Bu potansiyelin gerçekleşebilmesi için altyapıya, ulaşıma, çiftçimizin desteklenmesine ve güçlendirilmesine ihtiyaç var.

Urfa’ya hep vaat edilip, ihalesi yapılıp sonraki seçime kadar unutulan tüm projeleri sizlerin de onaylayacağınız bir plan kapsamında DEVA Partisi iktidarı olarak en kısa zamanda ele alacağız.

Urfa’nın bereketli ovaları, tarım kaynakları, zenginlikleri var. Bu bereketli toprakların modern sulama imkanlarına kavuşması için çalışacağız.

Harranlı, Akçakaleli çiftçilerimizin kapalı sulama sistemine kavuşması için gayret edeceğiz.

Hilvan’da, Karakeçili’de, Viranşehir’de sulamanın yetersiz oluşu, ürün çeşidini olumsuz yönde etkiliyor.

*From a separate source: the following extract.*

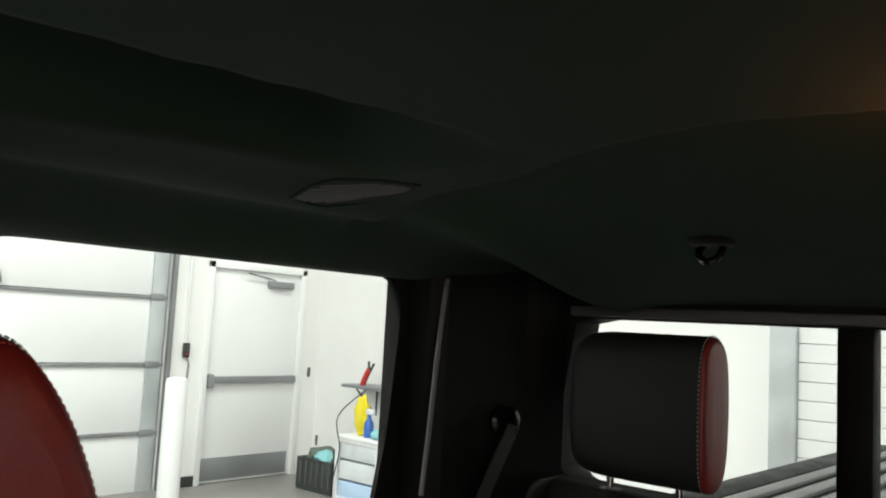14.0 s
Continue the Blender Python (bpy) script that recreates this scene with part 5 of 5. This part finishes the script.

Çiftçimiz için daha modern alt yapıların oluşturulması gerekiyor. Her şeyden önemlisi çiftçimizin desteklenmesi ve güçlendirilmesi gerekiyor.

Tarım sektöründe işverenin ve tarım işçilerinin sosyal güvenliğinin mutlaka sağlanması gerekiyor.

Tarım sektörü ülkemiz için çok büyük bir potansiyel. Şanlıurfa, geniş ve mümbit arazileriyle tarıma son derece önem vermemiz gereken bir ilimiz.

Tarımsal sanayinin Şanlıurfa’da gelişmesi gerekiyor. Tarım ürünlerinin ham haliyle başka ülkelere gönderilmesi değil, burada işlenmesi ve tarımsal gıda ürünlerine çevrilip Şanlıurfa’dan başka bölgelere gönderilmesi önem arz ediyor.

Şanlıurfa’ya yatırım gerekiyor. 150-200 bin Şanlıurfalı kardeşimiz, her sene mevsimlik işçi olarak başka bölgelere göçmek zoruna kalıyor. Seyahatleri çok kötü şartlarda ediyorlar.

Bu tablo Şanlıurfa’nın kaderi değil. Bunların hepsinin çözümü var. Önemli olan Şanlıurfa’ya yatırım yapılması. Hem tarıma, hem sanayiye, hem hizmet sektörüne, hem turizme yatırım yapılması ve Şanlıurfa’nın yeni iş imkanlarına kavuşması gerekiyor. Formül burada.

Yatırım için güven ortamı gerekiyor. Gençlerimizin çalışacağı iş yerlerinin oluşması için yatırım gerekiyor.

Bugün maalesef Türkiye’nin dört bir köşesinde yatırımlar durdu denecek kadar az miktara indi. Son iki yıldır çalışan sayısı hızla azalıyor. Bırakın yeni istihdamı, yeni iş sahalarını, yaklaşık Cumhurbaşkanlığı Hükümet sistemi geldiğinden bu yana sürekli azalıyor. Güven ortamı mevcut yönetim eliyle artık oluşturulamaz.

Yapamayacaklar, o dönem kapandı. Mevcut yönetimin Türkiye’nin sorunlarına çözüm bulamayacağını gördüğümüz için yeni bir siyasetle, DEVA Partisi’yle yola çıktık.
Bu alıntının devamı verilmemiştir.